After knowing for years that something was wrong but not having enough to go on to prove it, my pediatrician suspected that my then 5 year old had Juvenile Arthritis. It took a long time to diagnose her- almost a year!
Eventually she was also diagnosed with scleroderma and mixed connective tissue disease. Her new rheumatologist had recently put her on Naproxen and Methotrexate to help manage her pain and inflammation when we first noticed other changes. I went in her room to help her with her socks when I noticed that she had one toe that was bright white. By the time I called my husband in to look, it was back to normal. A bit irritated with me, he went back to what I was doing like he didn’t believe me. The next night he called me into her room. This time, her whole foot was white. As we were sitting there trying to figure this out, it started to change to purple. Needless to say, we panicked! I called her rheumy the next day, and they said that it was most likely Raynaud’s. Eventually they were able to see first hand in the office, though just in case, I take pictures of her bad episodes and show them in the office or email them to the nurse.

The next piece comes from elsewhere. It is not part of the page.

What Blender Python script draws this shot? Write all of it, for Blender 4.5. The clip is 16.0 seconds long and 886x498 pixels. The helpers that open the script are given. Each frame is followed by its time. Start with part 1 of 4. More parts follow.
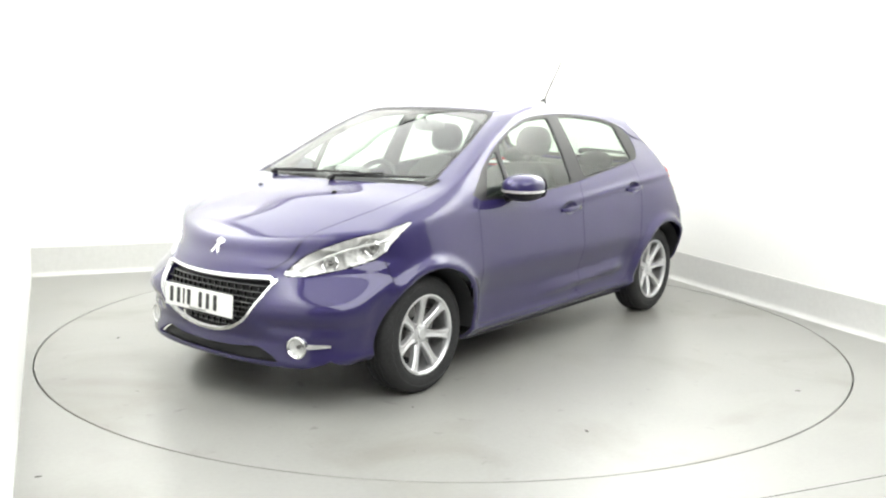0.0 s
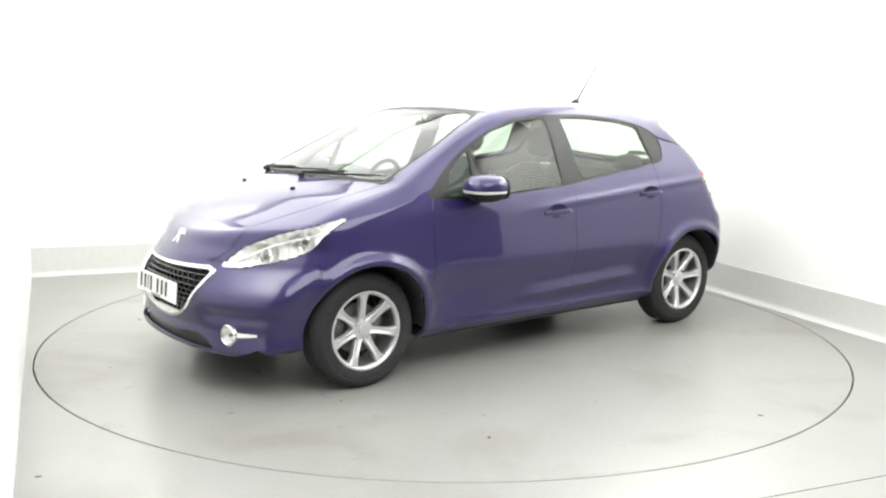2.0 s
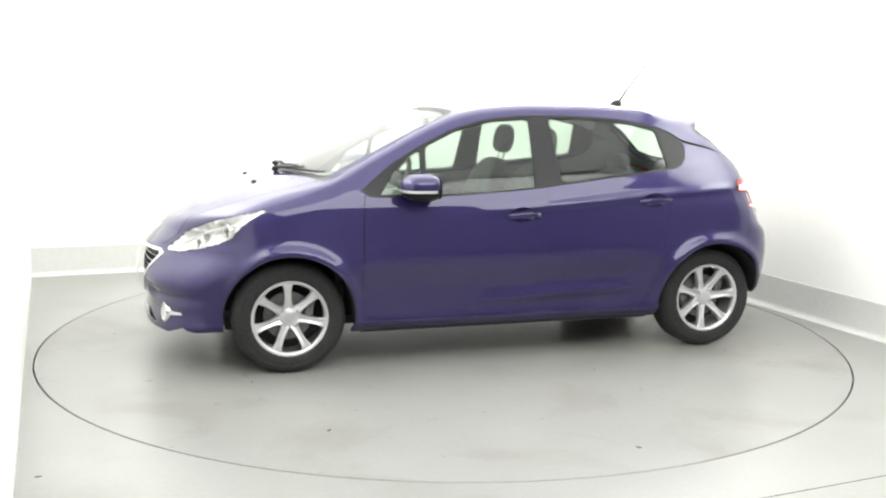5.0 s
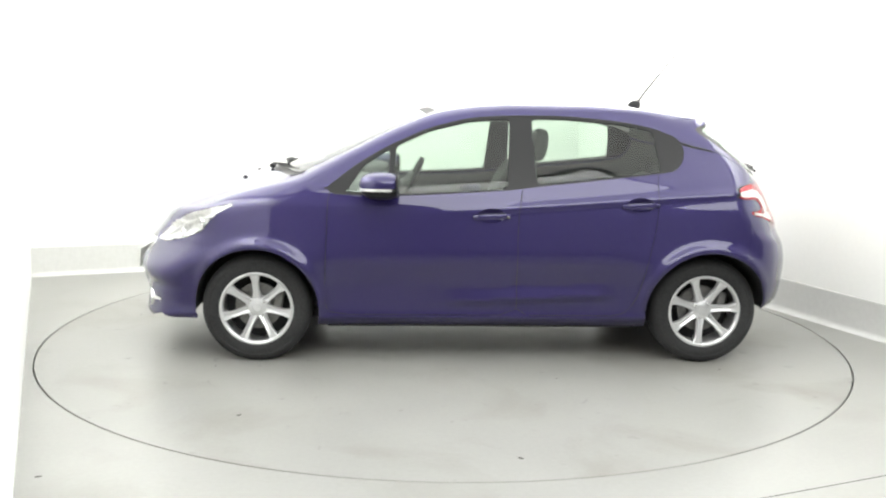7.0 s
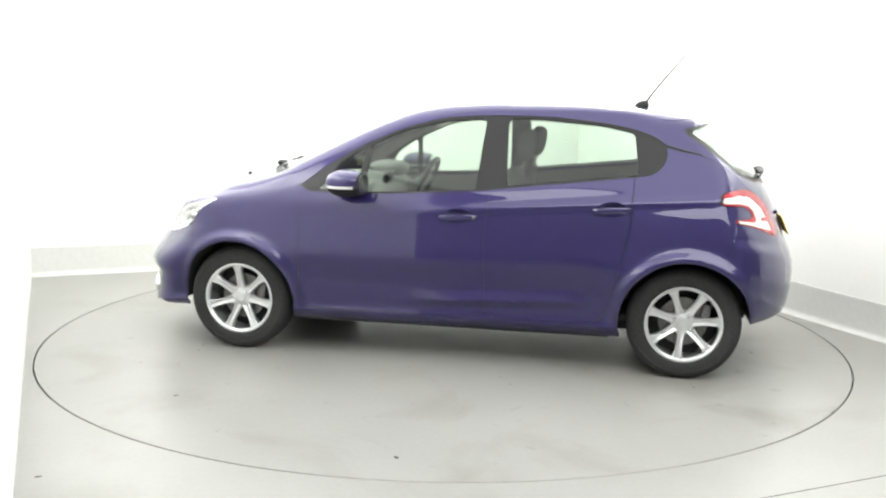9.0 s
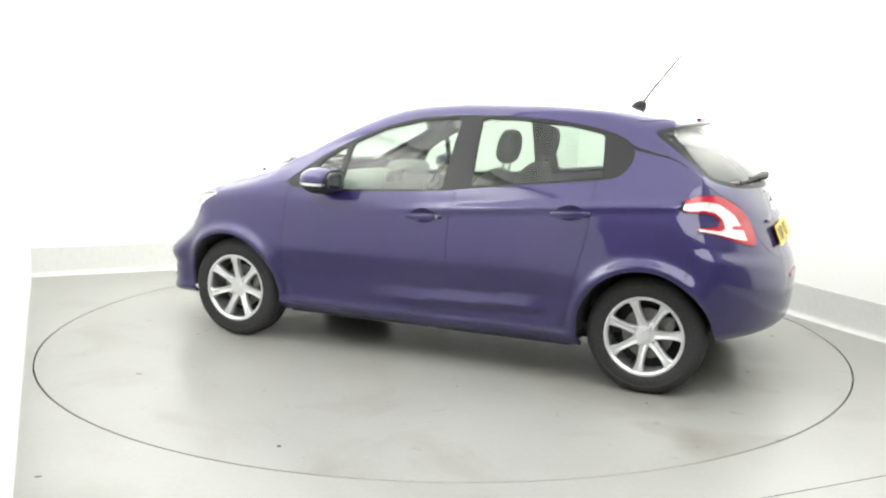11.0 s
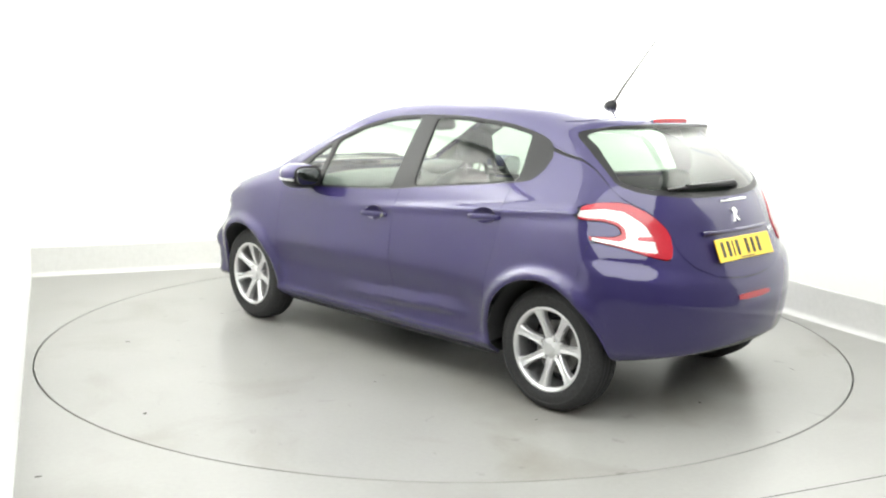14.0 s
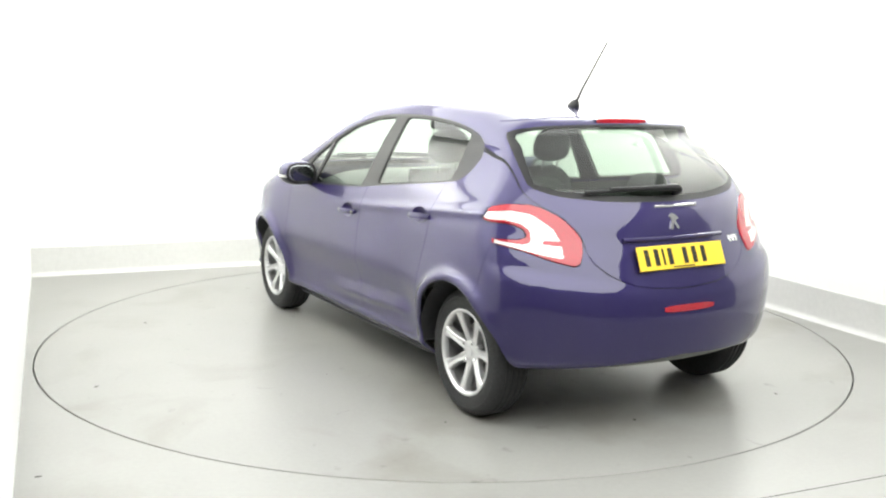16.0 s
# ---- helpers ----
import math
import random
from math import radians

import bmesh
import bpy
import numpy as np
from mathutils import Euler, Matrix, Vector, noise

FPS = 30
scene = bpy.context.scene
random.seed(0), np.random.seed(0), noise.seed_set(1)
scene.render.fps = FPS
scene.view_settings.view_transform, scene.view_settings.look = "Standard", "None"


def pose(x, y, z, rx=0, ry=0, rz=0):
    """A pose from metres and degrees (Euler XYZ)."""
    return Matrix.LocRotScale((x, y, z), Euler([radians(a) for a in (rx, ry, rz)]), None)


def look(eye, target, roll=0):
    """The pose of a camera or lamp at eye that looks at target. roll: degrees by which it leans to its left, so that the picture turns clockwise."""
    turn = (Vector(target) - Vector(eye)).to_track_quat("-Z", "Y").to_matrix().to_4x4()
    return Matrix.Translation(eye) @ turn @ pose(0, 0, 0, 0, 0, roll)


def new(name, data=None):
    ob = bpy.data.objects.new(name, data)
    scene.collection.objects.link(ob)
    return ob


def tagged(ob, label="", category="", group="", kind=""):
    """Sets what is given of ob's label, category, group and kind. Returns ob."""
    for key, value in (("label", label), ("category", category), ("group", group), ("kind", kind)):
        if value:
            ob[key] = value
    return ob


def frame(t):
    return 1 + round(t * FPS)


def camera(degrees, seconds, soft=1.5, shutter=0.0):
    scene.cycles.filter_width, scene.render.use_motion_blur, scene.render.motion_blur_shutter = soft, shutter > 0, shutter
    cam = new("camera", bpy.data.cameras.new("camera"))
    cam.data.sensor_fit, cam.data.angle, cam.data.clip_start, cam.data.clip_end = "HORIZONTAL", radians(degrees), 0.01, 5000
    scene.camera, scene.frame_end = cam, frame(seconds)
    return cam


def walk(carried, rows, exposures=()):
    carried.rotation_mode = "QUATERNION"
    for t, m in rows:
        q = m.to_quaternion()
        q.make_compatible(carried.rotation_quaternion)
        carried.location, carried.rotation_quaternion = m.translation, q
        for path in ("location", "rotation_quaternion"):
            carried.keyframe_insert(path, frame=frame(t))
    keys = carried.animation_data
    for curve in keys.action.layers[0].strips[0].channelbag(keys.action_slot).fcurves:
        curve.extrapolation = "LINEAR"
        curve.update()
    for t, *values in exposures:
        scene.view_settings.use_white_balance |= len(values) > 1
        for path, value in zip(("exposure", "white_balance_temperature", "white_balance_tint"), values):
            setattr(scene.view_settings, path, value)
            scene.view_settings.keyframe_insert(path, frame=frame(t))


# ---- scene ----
# camera: fixed on its stand, a little over head height of a seated viewer
cam = camera(50.42, 16.0, soft=2.2)
EYE = Vector((0.0, -5.93, 1.493))
PITCH, YAW, ROLL = radians(9.224), radians(-0.122), 0.951
AIM = EYE + Vector((math.sin(YAW) * math.cos(PITCH), math.cos(YAW) * math.cos(PITCH), -math.sin(PITCH)))
walk(cam, [(0, look(EYE, AIM, ROLL)), (16, look(EYE, AIM, ROLL))])
scene.view_settings.exposure = 0.0

# the booth: a rectangular room turned against the camera; u runs along the back wall, n towards it
TURN = 22.772
ROOM = pose(0, 0, 0, 0, 0, TURN)
LEFT, RIGHT, BACK, FRONT, HIGH = -2.485, 2.535, 2.687, -7.2, 3.3
DISC_R = 2.44
MOUTH = (-2.6, -2.5)  # where the white walls of the booth end, left and right, and the darker room begins


# ---- world and lamps ----
world = bpy.data.worlds.new("world")
scene.world = world
world.use_nodes = True
world.node_tree.nodes["Background"].inputs[0].default_value = (0.9, 0.95, 1.0, 1)
world.node_tree.nodes["Background"].inputs[1].default_value = 0.15


def area_lamp(name, u, n, z, su, sn, watts, rx=0.0, ry=0.0, colour=(0.985, 1.0, 0.965), spread=180):
    data = bpy.data.lights.new(name, "AREA")
    data.shape, data.size, data.size_y, data.energy, data.color = "RECTANGLE", su, sn, watts, colour
    data.spread = radians(spread)
    ob = new(name, data)
    ob.matrix_world = ROOM @ pose(u, n, z, rx, ry, 0)
    return ob


# unseen area lamps: ceiling panels over the back of the booth, its middle and the room before it, and long washers that
# face the three white walls
area_lamp("unseen_ceiling_light", 0.0, 0.85, 3.2, 4.5, 3.1, 175)
# front and middle panels are added fill, to brighten the floor and car sides
area_lamp("unseen_ceiling_light", 0.0, -4.6, 3.2, 4.5, 3.6, 285)
area_lamp("unseen_ceiling_light", 0.0, -1.75, 3.2, 4.5, 2.0, 62)
area_lamp("wall_washer", LEFT + 1.0, 0.35, 3.1, 0.5, 4.6, 175, ry=74, spread=105)
area_lamp("wall_washer", RIGHT - 1.0, 0.1, 3.1, 0.5, 5.0, 190, ry=-74, spread=105)
area_lamp("wall_washer", 0.0, BACK - 1.0, 3.1, 3.2, 0.5, 10, rx=66, spread=105)


# ---- materials ----
def material(name, colour, rough=0.5, metal=0.0, coat=0.0, grain=0.0, scale=40.0, blotch=0.0, bump=0.0, spec=0.5, coords="Object"):
    """A principled material whose colour varies in broad blotches and in fine grain, with a little relief."""
    mat = bpy.data.materials.new(name)
    mat.use_nodes = True
    nt = mat.node_tree
    b = nt.nodes["Principled BSDF"]
    b.inputs["Base Color"].default_value = (*colour, 1)
    b.inputs["Roughness"].default_value = rough
    b.inputs["Metallic"].default_value = metal
    b.inputs["Coat Weight"].default_value = coat
    b.inputs["Coat Roughness"].default_value = 0.03
    b.inputs["Specular IOR Level"].default_value = spec
    if grain or blotch or bump:
        co = nt.nodes.new("ShaderNodeTexCoord")
        fine, broad = nt.nodes.new("ShaderNodeTexNoise"), nt.nodes.new("ShaderNodeTexNoise")
        fine.inputs["Scale"].default_value, fine.inputs["Detail"].default_value = scale, 5
        broad.inputs["Scale"].default_value, broad.inputs["Detail"].default_value = scale / 30, 4
        for n in (fine, broad):
            nt.links.new(co.outputs[coords], n.inputs["Vector"])
        last = None
        for tex, amount in ((fine, grain), (broad, blotch)):
            if not amount:
                continue
            ramp = nt.nodes.new("ShaderNodeMapRange")
            ramp.inputs["From Min"].default_value, ramp.inputs["From Max"].default_value = 0.3, 0.7
            ramp.inputs["To Min"].default_value, ramp.inputs["To Max"].default_value = 1 - amount, 1 + amount
            nt.links.new(tex.outputs["Fac"], ramp.inputs["Value"])
            mix = nt.nodes.new("ShaderNodeVectorMath")
            mix.operation = "SCALE"
            if last is None:
                mix.inputs[0].default_value = colour
            else:
                nt.links.new(last, mix.inputs[0])
            nt.links.new(ramp.outputs["Result"], mix.inputs["Scale"])
            last = mix.outputs["Vector"]
        if last is not None:
            nt.links.new(last, b.inputs["Base Color"])
        if bump:
            bp = nt.nodes.new("ShaderNodeBump")
            bp.inputs["Strength"].default_value, bp.inputs["Distance"].default_value = bump, 0.004
            nt.links.new(fine.outputs["Fac"], bp.inputs["Height"])
            nt.links.new(bp.outputs["Normal"], b.inputs["Normal"])
    return mat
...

What started off as a few episodes from time to time has increased enough to have us and even her school developing frantic rituals. She has many episodes during a day. We have drills in place. You see, here in Florida they have “open air hallways” at our schools. To go almost anywhere at her school she has to go outside. Her classroom is up on the second floor. To get to her lunchroom she has to walk down the outdoor steps (or now she takes the elevator) and walk to the front of the school. This would give her a hard time, as does being outside for recess. In her classroom we keep rice filled socks to throw in the microwave to heat for her. Instead of running up to her classroom for her socks, we have rice socks all over the school. We also keep large quantities of hand warmers in her backpack.
Last winter was very, very cold for us Floridians! During winter break, my children still went to school for child care while my husband and I went to work. During one particularly cold day, I went to pick her up in the afternoon and noticed that her hands looked really purple. They top of one was actually cracking, and they were both very, very swollen. She couldn’t take the cap off of a marker even after they warmed up. When I showed her pediatrician, she said it was a case of minor frostbite. FROSTBITE??? She didn’t even go outside! She stayed inside of the heated cafeteria with her mittens, and her very thick, heavy winter coat. She had on long pants, a long sleeved shirt, and 2 undershirts. How could this happen??? Later in the year everyone was a little ticked off when the school raised the thermostat on their A/C system up to 75F. I cried it made me so happy!
I had asked for Raynaud’s treatment from her rheumy before, but he had blown it off. After the frostbite he gave us a nitro cream to try. We tried that a few times, but for a (now) eight year old child in school, they use hand sanitizer constantly! The cream never had a chance. I’ve tried pushing the issue since with her rheumy, but I’ve gotten the “Let’s wait and see what happens”, or “well, I don’t want to do anything right now since we’re changing her other meds.” I guess that he doesn’t worry because her fingers aren’t pitted. I worry because my little princess that loves to wear beautiful dresses is now confined to a life of long pants- even in the hot, humid Florida summer. She can’t go swimming unless the water temp is up around the 80F+ marker, even in kiddie pools. We had volunteered at my son’s Cub Scout camp this summer. They put out little pools for the girls that had brothers whose parents were helping. On a 95F degree day they brought her to me swaddled in blankets and towels. We had tried to explain to people how serious her conditions were but no one quite understood. That helped them to see.
My girl doesn’t like having extra attention called to herself. Some days she just chooses to ignore it. I’ve tried to explain to her how serious it can be, but she is, after all, still a little person. It breaks my heart to see how she struggles. I am completely in awe of her, amazed by how well she handles everything that is thrown at her. I have only met one or two others that are affected by Raynaud’s, but their cases weren’t as severe. It scares me!!! I strive to make people more aware. I started blogging to call attention to her medical problems. So many people don’t know about Raynaud’s, Scleroderma, JRA or MCTD. It is my job to lobby for her, and to teach her how to advocate for herself. We are blessed with many opportunities to prove to our children that we will fight to the ends of the Earth for them. These diseases have brought our family closer together. I know that it will continue to be a struggle, but we will continue fighting and seeking awareness.
Thank you for the opportunity to share our story. I believe that these personal stories can really help people that are struggling, newly diagnosed, or people that have a loved one affected. Thank you for helping the cause!!!
D.T. from Florida
Editor’s Note: Dr. Thomas Lehman of our Medical Advisory Board points out that there are a variety of treatments available for children with Raynaud’s and is surprised this child was not offered one. Parents of children with Raynaud’s should seek counsel from a pediatric rheumatologist.